** begin Stored data **

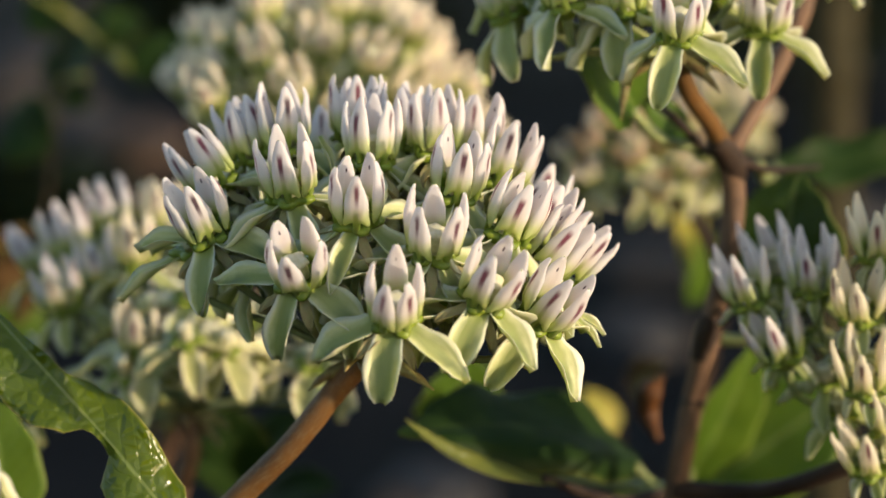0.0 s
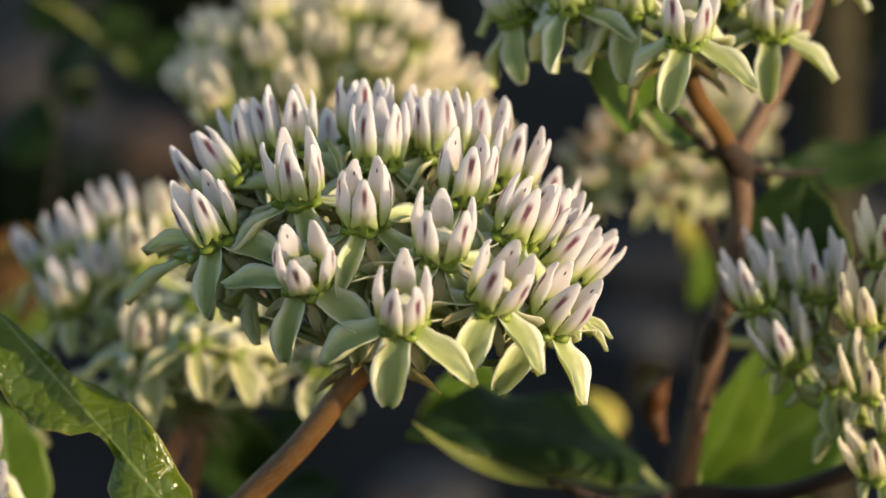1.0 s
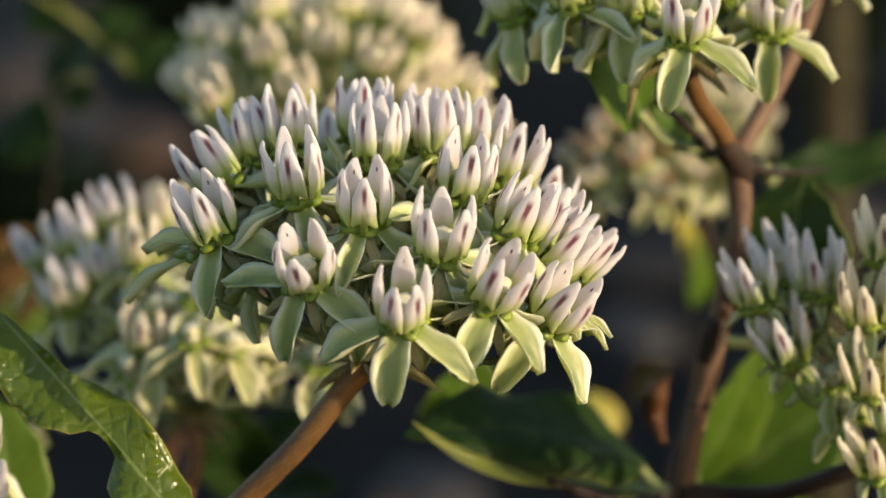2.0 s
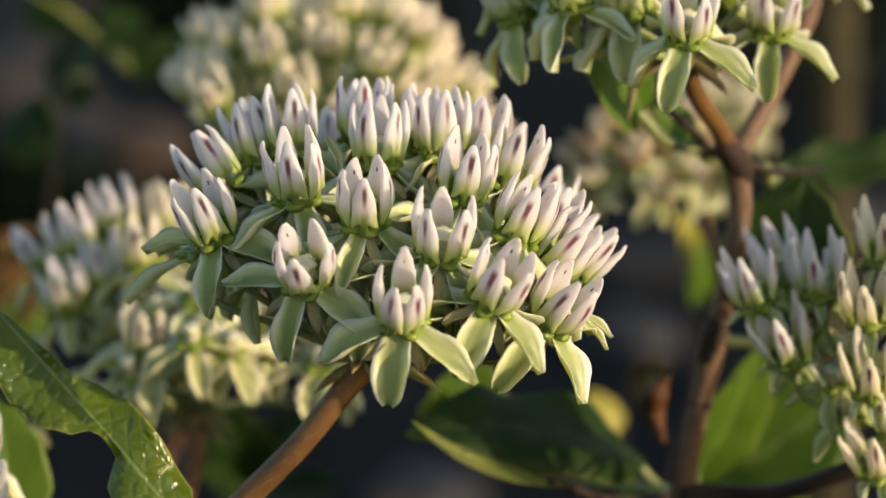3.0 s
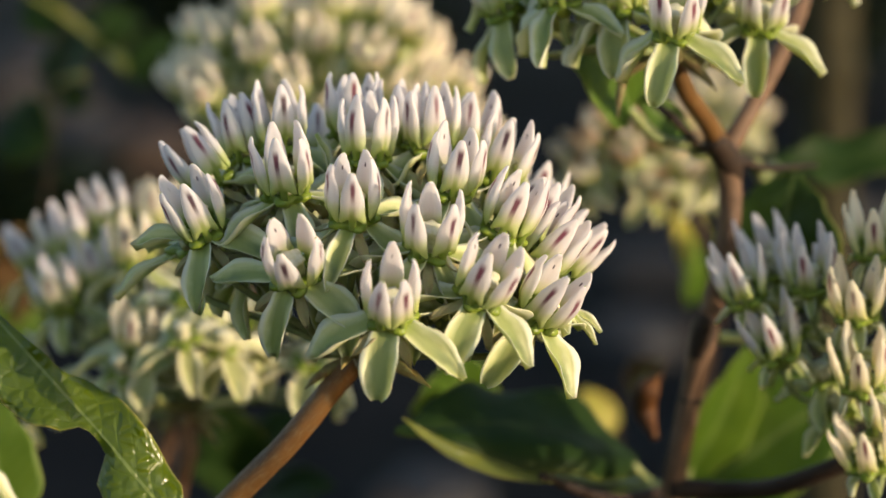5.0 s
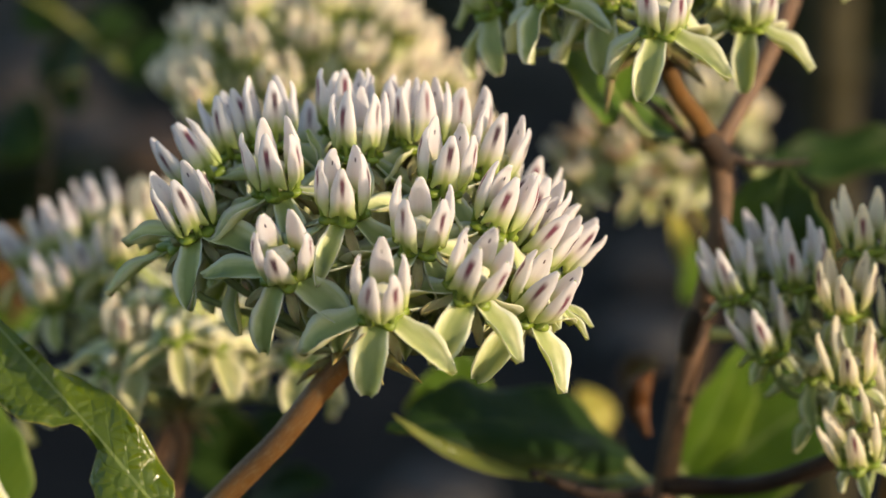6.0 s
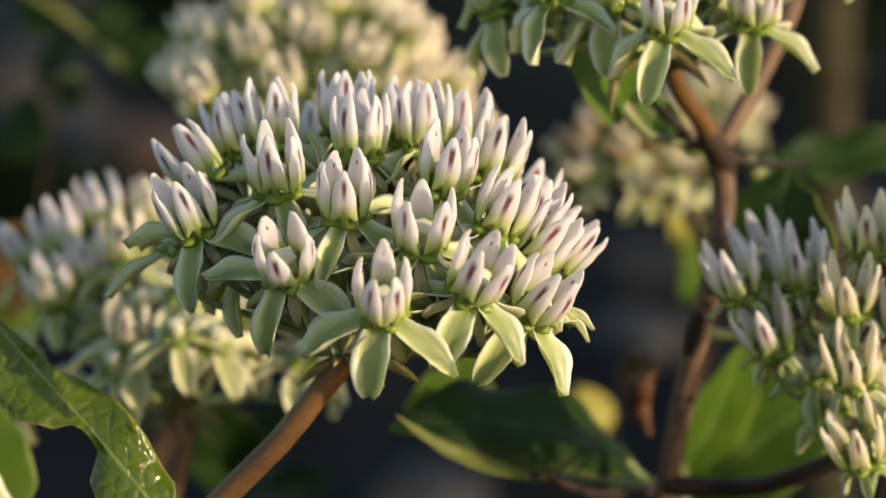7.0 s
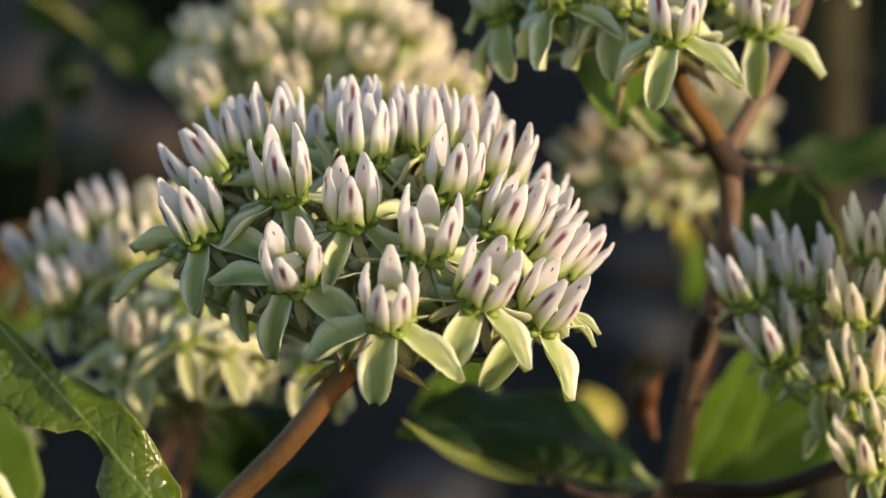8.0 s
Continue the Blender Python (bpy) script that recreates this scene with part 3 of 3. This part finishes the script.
# ---- the head behind the leaf ----
left = umbel_at((-0.0439, 0.0887, -0.0440), [(-0.0431, 0.0877, -0.0497), (-0.0453, 0.0881, -0.0588), (-0.05, 0.10, -0.2), (-0.05, 0.12, GROUND_Z)], [1.8 * MM, 1.6 * MM, 1.6 * MM, 1.9 * MM, 2.6 * MM],
                "milkweed umbel behind the sharp one, warm-coloured where sunlit, white in shade", material=BARK)
for x, y, z, tilt, lean, petals, hoods in (
        (-0.0686, 0.0949, -0.0204, -26, 4, -100, -95),
        (-0.0620, 0.0885, -0.0165, -16, 6, -100, -95),
        (-0.0618, 0.0771, -0.0235, -20, 12, -100, -95),
        (-0.0499, 0.0754, -0.0160, -8, 10, -100, -95),
        (-0.0560, 0.0941, -0.0135, -8, 2, -100, -95),
        (-0.0483, 0.0942, -0.0131, 2, 2, -100, -95),
        (-0.0487, 0.0660, -0.0282, -2, 16, -100, -95)):
    # The same split by x: warm copy on the sunny side.
    flower(left, (x, y, z), tilt, lean, petals, hoods, kit=HOODS_SUNLIT if x > -0.054 else HOODS + HOODS_SUNLIT[:1], petal_size=1.0 if x > -0.054 else 0.75)
for x, y, z, tilt, lean, petals, hoods in (
        (-0.0563, 0.0807, -0.0203, -12, 8, -100, -95),
        (-0.0422, 0.0815, -0.0157, 4, 8, -100, -95)):
    flower(left, (x, y, z), tilt, lean, petals, hoods, kit=HOODS_SUNLIT if x > -0.054 else HOODS + HOODS_SUNLIT[:1], petal_size=1.0 if x > -0.054 else 0.75)
for x, y, z, tilt, lean, petals in ((-0.0406, 0.0592, -0.0252, -4, 30, -80), (-0.0345, 0.0605, -0.0268, 8, 28, -60), (-0.0470, 0.0640, -0.0300, -10, 20, -100), (-0.0290, 0.0661, -0.0285, 14, 16, -80), (-0.0210, 0.0629, -0.0300, 10, 24, -100), (-0.0316, 0.0694, -0.0240, 4, 20, -70)):
    flower(left, (x, y, z), tilt, lean, petals, None, 1.02, (6, 7, 7, 6, 6), [], broad=1.3)
for x, y, z, tilt, lean, petals in (
        (-0.0404, 0.0675, -0.0201, 4, 24, -100), (-0.0374, 0.0629, -0.0262, 4, 30, -80), (-0.0444, 0.0701, -0.0230, -2, 22, -40), (-0.0508, 0.0645, -0.0316, -14, 34, -10)):
    flower(left, (x, y, z), tilt, lean, petals, None, 1.12, (3, 0, 3, 5, 3), [], broad=1.45)
dome(left, 8, 0.026, 0.9, 5, 0.1, 38, lambda w: w.y > 0.1)

# ---- soft heads further back ----
back = umbel_at((-0.0236, 0.1310, -0.0055), [(-0.0371, 0.1406, -0.0378), (-0.0589, 0.1846, -0.0760), (-0.09, 0.20, -0.2), (-0.09, 0.22, GROUND_Z)], [1.9 * MM] * 4 + [2.6 * MM],
                "milkweed umbel out of focus behind, sunlight put into its cream hoods", material=BARK)
dome(back, 42, 0.0268, 0.95, 3, 0.0, 44, lambda w: w.x > -0.45 or w.z > 0.32, 1.16, 2, HOODS_SUNLIT, 0.15, 0.6)
small = umbel_at((0.0378, 0.1412, -0.0114), [(0.0440, 0.1430, -0.0150), (0.0515, 0.1470, -0.0265), (0.0500, 0.1500, -0.0600), (0.05, 0.17, -0.2), (0.05, 0.19, GROUND_Z)], [1.1 * MM] * 5 + [2.0 * MM],
                 "small fading milkweed umbel, out of focus behind", material=DARK_BARK)
dome(small, 19, 0.0130, 0.80, 8, -0.15, 50, None, 0.92, (0, 7, 1, 6, 2), HOODS_FADED + HOODS_SUNLIT, 0.14)
far = umbel_at((0.0669, 0.2860, -0.0194), [(0.0713, 0.2817, -0.0439), (0.0660, 0.2856, -0.0790), (0.0575, 0.2802, -0.1097), (0.08, 0.32, -0.2), (0.08, 0.34, GROUND_Z)], [1.6 * MM] * 5 + [2.4 * MM],
               "distant milkweed umbel, blurred behind the fork", material=DARK_BARK)
dome(far, 9, 0.0095, 0.85, 2, -0.1, 45, None, 1.0, (6, 7, 6, 7, 6), HOODS_SUNLIT)

# ---- the brown forked branch ----
branch = tagged(new("branch"), "brown forked milkweed branch with swollen nodes", "branch")
branch.location = (0.05, 0.06, GROUND_Z)
B0 = branch.location
part("main_shoot", tube("main_shoot", [JOINT, (0.0449, 0.0539, 0.0003), (0.0439, 0.0537, -0.0121), (0.0412, 0.0545, -0.0248), (0.0375, 0.0542, -0.0438), (0.0359, 0.0540, -0.0567), (0.05, 0.06, -0.2), B0],
                        [1.75 * MM, 1.8 * MM, 1.8 * MM, 1.85 * MM, 1.85 * MM, 2.1 * MM, 2.4 * MM, 3.0 * MM], BARK, 8, 16, ((0.43, 0.25), (0.005, 0.25)), 0.05, B0), branch)
part("side_shoot", tube("side_shoot", [JOINT, (0.0473, 0.0566, 0.0101), (0.0518, 0.0619, 0.0170), (0.0560, 0.0682, 0.0240), (0.0612, 0.0869, 0.0322)], [1.7 * MM, 1.5 * MM, 1.6 * MM, 1.6 * MM, 1.4 * MM],
                        BARK, 7, 12, (), 0.05, B0), branch)
part("twig", tube("twig", [JOINT, (0.0492, 0.0563, 0.0028), (0.0551, 0.0642, 0.0015), (0.0611, 0.0742, 0.0004)], [1.2 * MM, 0.6 * MM, 0.5 * MM, 0.4 * MM], DARK_BARK, 6, 8, (), 0.05, B0), branch)
part("twig", tube("twig", [JOINT, (0.0413, 0.0648, 0.0048), (0.0363, 0.0556, 0.0102), (0.0324, 0.0612, 0.0131)], [1.2 * MM, 0.8 * MM, 0.7 * MM, 0.6 * MM], DARK_BARK, 6, 8, (), 0.05, B0), branch)
part("dark_shoot", tube("dark_shoot", [(0.0362, 0.0535, -0.0480), (0.0450, 0.0524, -0.0481), (0.0533, 0.0429, -0.0444), (0.0603, 0.0386, -0.0404), (0.0694, 0.0372, -0.0367)], [1.8 * MM, 1.5 * MM, 1.4 * MM, 1.4 * MM, 1.3 * MM],
                        DARK_BARK, 6, 10, (), 0.05, B0), branch, None, "nearly black shoot")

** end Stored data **

» Task to carry out
Transcribe the full listing above exactly as it stands, minus the pictures.

» Output
0.0 s
1.0 s
2.0 s
3.0 s
5.0 s
6.0 s
7.0 s
8.0 s
Continue the Blender Python (bpy) script that recreates this scene with part 3 of 3. This part finishes the script.
# ---- the head behind the leaf ----
left = umbel_at((-0.0439, 0.0887, -0.0440), [(-0.0431, 0.0877, -0.0497), (-0.0453, 0.0881, -0.0588), (-0.05, 0.10, -0.2), (-0.05, 0.12, GROUND_Z)], [1.8 * MM, 1.6 * MM, 1.6 * MM, 1.9 * MM, 2.6 * MM],
                "milkweed umbel behind the sharp one, warm-coloured where sunlit, white in shade", material=BARK)
for x, y, z, tilt, lean, petals, hoods in (
        (-0.0686, 0.0949, -0.0204, -26, 4, -100, -95),
        (-0.0620, 0.0885, -0.0165, -16, 6, -100, -95),
        (-0.0618, 0.0771, -0.0235, -20, 12, -100, -95),
        (-0.0499, 0.0754, -0.0160, -8, 10, -100, -95),
        (-0.0560, 0.0941, -0.0135, -8, 2, -100, -95),
        (-0.0483, 0.0942, -0.0131, 2, 2, -100, -95),
        (-0.0487, 0.0660, -0.0282, -2, 16, -100, -95)):
    # The same split by x: warm copy on the sunny side.
    flower(left, (x, y, z), tilt, lean, petals, hoods, kit=HOODS_SUNLIT if x > -0.054 else HOODS + HOODS_SUNLIT[:1], petal_size=1.0 if x > -0.054 else 0.75)
for x, y, z, tilt, lean, petals, hoods in (
        (-0.0563, 0.0807, -0.0203, -12, 8, -100, -95),
        (-0.0422, 0.0815, -0.0157, 4, 8, -100, -95)):
    flower(left, (x, y, z), tilt, lean, petals, hoods, kit=HOODS_SUNLIT if x > -0.054 else HOODS + HOODS_SUNLIT[:1], petal_size=1.0 if x > -0.054 else 0.75)
for x, y, z, tilt, lean, petals in ((-0.0406, 0.0592, -0.0252, -4, 30, -80), (-0.0345, 0.0605, -0.0268, 8, 28, -60), (-0.0470, 0.0640, -0.0300, -10, 20, -100), (-0.0290, 0.0661, -0.0285, 14, 16, -80), (-0.0210, 0.0629, -0.0300, 10, 24, -100), (-0.0316, 0.0694, -0.0240, 4, 20, -70)):
    flower(left, (x, y, z), tilt, lean, petals, None, 1.02, (6, 7, 7, 6, 6), [], broad=1.3)
for x, y, z, tilt, lean, petals in (
        (-0.0404, 0.0675, -0.0201, 4, 24, -100), (-0.0374, 0.0629, -0.0262, 4, 30, -80), (-0.0444, 0.0701, -0.0230, -2, 22, -40), (-0.0508, 0.0645, -0.0316, -14, 34, -10)):
    flower(left, (x, y, z), tilt, lean, petals, None, 1.12, (3, 0, 3, 5, 3), [], broad=1.45)
dome(left, 8, 0.026, 0.9, 5, 0.1, 38, lambda w: w.y > 0.1)

# ---- soft heads further back ----
back = umbel_at((-0.0236, 0.1310, -0.0055), [(-0.0371, 0.1406, -0.0378), (-0.0589, 0.1846, -0.0760), (-0.09, 0.20, -0.2), (-0.09, 0.22, GROUND_Z)], [1.9 * MM] * 4 + [2.6 * MM],
                "milkweed umbel out of focus behind, sunlight put into its cream hoods", material=BARK)
dome(back, 42, 0.0268, 0.95, 3, 0.0, 44, lambda w: w.x > -0.45 or w.z > 0.32, 1.16, 2, HOODS_SUNLIT, 0.15, 0.6)
small = umbel_at((0.0378, 0.1412, -0.0114), [(0.0440, 0.1430, -0.0150), (0.0515, 0.1470, -0.0265), (0.0500, 0.1500, -0.0600), (0.05, 0.17, -0.2), (0.05, 0.19, GROUND_Z)], [1.1 * MM] * 5 + [2.0 * MM],
                 "small fading milkweed umbel, out of focus behind", material=DARK_BARK)
dome(small, 19, 0.0130, 0.80, 8, -0.15, 50, None, 0.92, (0, 7, 1, 6, 2), HOODS_FADED + HOODS_SUNLIT, 0.14)
far = umbel_at((0.0669, 0.2860, -0.0194), [(0.0713, 0.2817, -0.0439), (0.0660, 0.2856, -0.0790), (0.0575, 0.2802, -0.1097), (0.08, 0.32, -0.2), (0.08, 0.34, GROUND_Z)], [1.6 * MM] * 5 + [2.4 * MM],
               "distant milkweed umbel, blurred behind the fork", material=DARK_BARK)
dome(far, 9, 0.0095, 0.85, 2, -0.1, 45, None, 1.0, (6, 7, 6, 7, 6), HOODS_SUNLIT)

# ---- the brown forked branch ----
branch = tagged(new("branch"), "brown forked milkweed branch with swollen nodes", "branch")
branch.location = (0.05, 0.06, GROUND_Z)
B0 = branch.location
part("main_shoot", tube("main_shoot", [JOINT, (0.0449, 0.0539, 0.0003), (0.0439, 0.0537, -0.0121), (0.0412, 0.0545, -0.0248), (0.0375, 0.0542, -0.0438), (0.0359, 0.0540, -0.0567), (0.05, 0.06, -0.2), B0],
                        [1.75 * MM, 1.8 * MM, 1.8 * MM, 1.85 * MM, 1.85 * MM, 2.1 * MM, 2.4 * MM, 3.0 * MM], BARK, 8, 16, ((0.43, 0.25), (0.005, 0.25)), 0.05, B0), branch)
part("side_shoot", tube("side_shoot", [JOINT, (0.0473, 0.0566, 0.0101), (0.0518, 0.0619, 0.0170), (0.0560, 0.0682, 0.0240), (0.0612, 0.0869, 0.0322)], [1.7 * MM, 1.5 * MM, 1.6 * MM, 1.6 * MM, 1.4 * MM],
                        BARK, 7, 12, (), 0.05, B0), branch)
part("twig", tube("twig", [JOINT, (0.0492, 0.0563, 0.0028), (0.0551, 0.0642, 0.0015), (0.0611, 0.0742, 0.0004)], [1.2 * MM, 0.6 * MM, 0.5 * MM, 0.4 * MM], DARK_BARK, 6, 8, (), 0.05, B0), branch)
part("twig", tube("twig", [JOINT, (0.0413, 0.0648, 0.0048), (0.0363, 0.0556, 0.0102), (0.0324, 0.0612, 0.0131)], [1.2 * MM, 0.8 * MM, 0.7 * MM, 0.6 * MM], DARK_BARK, 6, 8, (), 0.05, B0), branch)
part("dark_shoot", tube("dark_shoot", [(0.0362, 0.0535, -0.0480), (0.0450, 0.0524, -0.0481), (0.0533, 0.0429, -0.0444), (0.0603, 0.0386, -0.0404), (0.0694, 0.0372, -0.0367)], [1.8 * MM, 1.5 * MM, 1.4 * MM, 1.4 * MM, 1.3 * MM],
                        DARK_BARK, 6, 10, (), 0.05, B0), branch, None, "nearly black shoot")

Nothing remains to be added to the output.